Once renewable energy is captured, it must be stored. Our future depends on the evolution of ever more powerful and stable batteries. According to the World Economic Forum, the global market for lithium-ion batteries is forecast to grow at a compound growth rate of around 20% from 2022-2027, reaching a market size of U.S. $200 billion in 2027. But as batteries grow and become more important to our power needs, economic models, and environmental forecasts, their safety needs to be assured so as to prevent . . . “combustible” situations.
To help ensure the quality assurance of batteries, line scan cameras — such as the Linea cameras from Teledyne Dalsa — have been used to inspect the electrode sheets of lithium ion batteries as they are produced on the factory floor. The cameras can scan for the thickness of the electrode sheets, find surface defects like scratches or dents, and measure the dimensions of the battery casing.
Combining innovation for a greener future
No single technology is going to halt climate change or clean up the environment. People have great hopes for innovations such as carbon capture or fusion energy, but the reality of those are nebulous, expensive, and long term.
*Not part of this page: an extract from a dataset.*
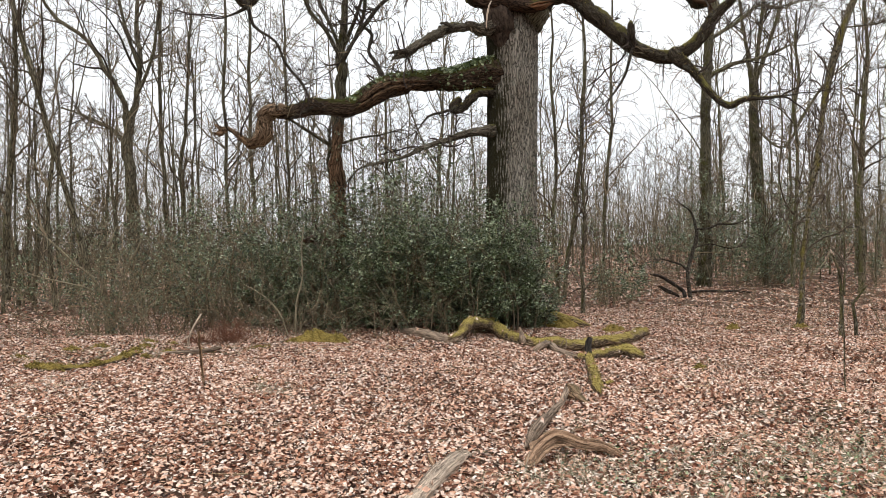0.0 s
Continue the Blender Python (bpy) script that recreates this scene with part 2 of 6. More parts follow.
M = {
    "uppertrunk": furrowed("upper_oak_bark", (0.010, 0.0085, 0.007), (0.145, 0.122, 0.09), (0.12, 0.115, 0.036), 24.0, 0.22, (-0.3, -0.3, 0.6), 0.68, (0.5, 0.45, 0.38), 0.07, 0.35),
    # left flank of the bole: dark moss with shade painted into it
    "oak": furrowed("oak_bark_shaded_flank", (0.036, 0.031, 0.026), (0.49, 0.455, 0.40), (0.055, 0.048, 0.022), 25.0, 0.085, (-1.35, 0.35, 0.0), 0.55, (0.66, 0.62, 0.56), 0.1, 0.4, 0.13),
    "palecane": bark("pale_cane_bark", (0.10, 0.085, 0.055), (0.40, 0.345, 0.235), None, 0, 1.0, 0.1, grain=False),
    "lichened": furrowed("lichened_bark", (0.011, 0.009, 0.0075), (0.15, 0.128, 0.09), (0.22, 0.19, 0.055), 30.0, 0.3, (-0.4, -0.5, 0.3), 0.76, (0.5, 0.44, 0.36), 0.06, 0.5),
    "yellowmoss": furrowed("yellow_mossed_bark", (0.018, 0.014, 0.011), (0.28, 0.245, 0.18), (0.27, 0.225, 0.06), 28.0, 0.3, (-0.5, -0.6, -0.2), 0.72, (0.5, 0.44, 0.36), 0.06, 0.4),
    "mossleaf": leafy("moss_fronds", [(0.0, (0.13, 0.10, 0.03)), (0.6, (0.35, 0.27, 0.075)), (1.0, (0.54, 0.43, 0.15))], 0.9, 0.08),
    "ledge": furrowed("mossy_ledge_bark", (0.009, 0.0065, 0.005), (0.12, 0.08, 0.058), (0.2, 0.19, 0.05), 24.0, 0.2, (0, 0, 1), 0.6, (0.5, 0.42, 0.34), 0.06),
    "darkwood": bark("dark_dead_wood", (0.008, 0.0065, 0.0055), (0.06, 0.047, 0.038), None, 0, 0.7, 1.0, (1, 1, 0.15)),
    "ivybark": furrowed("ivy_stem_bark", (0.03, 0.028, 0.015), (0.27, 0.25, 0.14), (0.2, 0.19, 0.06), 30.0, 0.2, (0, 0, 1), 0.7, (0.6, 0.57, 0.45), 0.06, 0.5),
    "greywood": bark("weathered_dead_wood", (0.026, 0.016, 0.011), (0.50, 0.37, 0.265), None, 0, 1.6, 1.0, (1, 1, 0.05)),
    "fork": furrowed("fork_bark", (0.02, 0.017, 0.012), (0.27, 0.245, 0.175), (0.17, 0.155, 0.04), 26.0, 0.15, (0, 0, 1), 0.6, (0.55, 0.5, 0.42), 0.07, 0.45),
    "rotten": bark("rotten_burr", (0.010, 0.0075, 0.006), (0.115, 0.08, 0.058), None, 0, 0.4, 1.0, (1, 1, 0.6)),
    "greybark": furrowed("flaking_grey_bark", (0.012, 0.010, 0.008), (0.24, 0.21, 0.165), (0.12, 0.11, 0.03), 34.0, 0.12, (0, 0, 1), 0.74, (0.5, 0.45, 0.38), 0.06, 0.3),
    "deadorange": bark("torn_orange_wood", (0.02, 0.009, 0.005), (0.34, 0.16, 0.075), None, 0, 0.7, 1.0, (1, 1, 0.1)),
    "deadred": bark("torn_red_wood", (0.012, 0.007, 0.005), (0.155, 0.092, 0.06), None, 0, 0.7, 1.0, (1, 1, 0.1)),
    # bark colour lowered so the limbs stand backlit, dark below their moss
    "limb": furrowed("backlit_limb_bark", (0.009, 0.0075, 0.006), (0.10, 0.082, 0.06), (0.235, 0.21, 0.055), 34.0, 0.25, (0, 0, 1), 0.64, (0.5, 0.44, 0.36), 0.05, 0.22),
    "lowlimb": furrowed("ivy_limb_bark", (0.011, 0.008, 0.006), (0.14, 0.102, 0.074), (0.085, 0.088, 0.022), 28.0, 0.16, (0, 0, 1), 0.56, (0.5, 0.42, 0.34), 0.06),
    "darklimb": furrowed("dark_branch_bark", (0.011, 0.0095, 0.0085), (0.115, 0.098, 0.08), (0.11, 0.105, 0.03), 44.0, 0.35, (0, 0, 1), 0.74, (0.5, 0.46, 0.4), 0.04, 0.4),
    "deadbrown": furrowed("brown_dead_wood", (0.012, 0.008, 0.006), (0.21, 0.135, 0.085), (0.1, 0.09, 0.03), 28.0, 0.08, (0, 0, 1), 0.74, (0.5, 0.42, 0.34), 0.06),
    "dead": furrowed("bare_dead_wood", (0.022, 0.012, 0.008), (0.46, 0.325, 0.215), (0.2, 0.15, 0.08), 30.0, 0.07, (0, 0, 1), 0.8, (0.5, 0.4, 0.3), 0.06),
    "deadtrunk": furrowed("peeling_bark", (0.018, 0.011, 0.008), (0.38, 0.24, 0.155), (0.12, 0.1, 0.04), 26.0, 0.1, (0, 0, 1), 0.8, (0.45, 0.38, 0.3), 0.06),
    "mossy": furrowed("mossy_bark", (0.015, 0.013, 0.01), (0.175, 0.155, 0.108), (0.10, 0.093, 0.03), 22.0, 0.12, (-0.5, -0.5, 0.3), 0.69, (0.5, 0.47, 0.38), 0.06, 0.3, 0.14),
    "wood": furrowed("wood_bark", (0.024, 0.021, 0.015), (0.245, 0.218, 0.152), (0.15, 0.145, 0.052), 26.0, 0.14, (-0.6, -0.2, 0.3), 0.64, (0.55, 0.49, 0.4), 0.06, 0.35),
    "log": furrowed("mossy_log", (0.03, 0.022, 0.015), (0.27, 0.2, 0.135), (0.50, 0.39, 0.115), 30.0, 0.15, (0.0, -0.1, 1.0), 0.63, (0.55, 0.48, 0.4), 0.05, 0.0, 0.12),
    "rottenlog": furrowed("rotten_log_bark", (0.012, 0.009, 0.007), (0.20, 0.155, 0.105), (0.45, 0.33, 0.09), 26.0, 0.15, (0.0, -0.1, 1.0), 0.6, (0.5, 0.43, 0.35), 0.06, 0.2, 0.12),
    "bleached": bark("bleached_wood", (0.07, 0.045, 0.03), (0.96, 0.76, 0.58), None, 0, 2.0, 1.0, (1, 1, 0.035)),
    "brownwood": bark("split_brown_wood", (0.022, 0.011, 0.007), (0.70, 0.445, 0.28), None, 0, 2.0, 1.0, (1, 1, 0.035)),
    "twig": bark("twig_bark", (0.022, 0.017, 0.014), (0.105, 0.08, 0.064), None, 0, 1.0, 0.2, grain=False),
    # near_twig lightened a little for haze; distance haze is painted into farwood
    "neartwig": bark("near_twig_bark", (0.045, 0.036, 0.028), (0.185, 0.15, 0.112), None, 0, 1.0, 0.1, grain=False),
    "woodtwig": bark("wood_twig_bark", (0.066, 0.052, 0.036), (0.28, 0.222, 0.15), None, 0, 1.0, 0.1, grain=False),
    "farwood": bark("hazed_far_wood_bark", (0.115, 0.095, 0.067), (0.33, 0.275, 0.195), None, 0, 0.4, 0.1, grain=False),
    "scrub": bark("scrub_bark", (0.080, 0.061, 0.038), (0.385, 0.30, 0.195), None, 0, 1.0, 0.1, grain=False),
    "moss": bark("moss_cushion", (0.12, 0.085, 0.022), (0.50, 0.375, 0.105), None, 0, 1.2, 1.0, (1, 1, 1), grain=False),
    # the palest holly tints are sky glints painted as leaf colour
    "holly": leafy("glinting_holly_leaf", [(0.0, (0.011, 0.022, 0.008)), (0.36, (0.066, 0.099, 0.035)), (0.64, (0.18, 0.225, 0.098)), (0.87, (0.31, 0.375, 0.21)), (1.0, (0.55, 0.61, 0.43))], 0.31, 0.52),
    "ivy": leafy("ivy_leaf", [(0.0, (0.028, 0.05, 0.015)), (0.6, (0.12, 0.175, 0.055)), (1.0, (0.50, 0.55, 0.33))], 0.36, 0.5),
    # ivy of the leaning trunk: bright specks of gloss put into the tint
    "glintivy": leafy("glinting_ivy_leaf", [(0.0, (0.06, 0.075, 0.025)), (0.5, (0.2, 0.22, 0.09)), (1.0, (0.75, 0.75, 0.55))], 0.34, 0.5),
    # the near-black litter tints stand in for shadow between curled leaves
    "litter": leafy("oak_leaf_litter", [(0.0, (0.022, 0.008, 0.005)), (0.21, (0.23, 0.082, 0.042)), (0.42, (0.63, 0.34, 0.215)), (0.68, (0.83, 0.575, 0.43)), (1.0, (0.93, 0.815, 0.71))], 0.6, 0.22),
    "bracken": leafy("dead_bracken", [(0.0, (0.10, 0.045, 0.028)), (1.0, (0.33, 0.16, 0.10))], 0.8, 0.1),
    "grass": leafy("dry_grass", [(0.0, (0.19, 0.17, 0.085)), (0.5, (0.34, 0.31, 0.2)), (1.0, (0.62, 0.6, 0.47))], 0.7, 0.2),
}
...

At the moment, the best approach is to focus on a the tools and solutions that we do have and creating a global community that is workings towards the best possible outcomes, such as reducing our reliance on fossil fuels, increasing the percentage of power from renewable resource, employing robust measurement with automation to tackle problems at scale.
Working together with all the tools at our disposal, humanity can employ its unending capacity of ingenuity to make a brighter, greener future.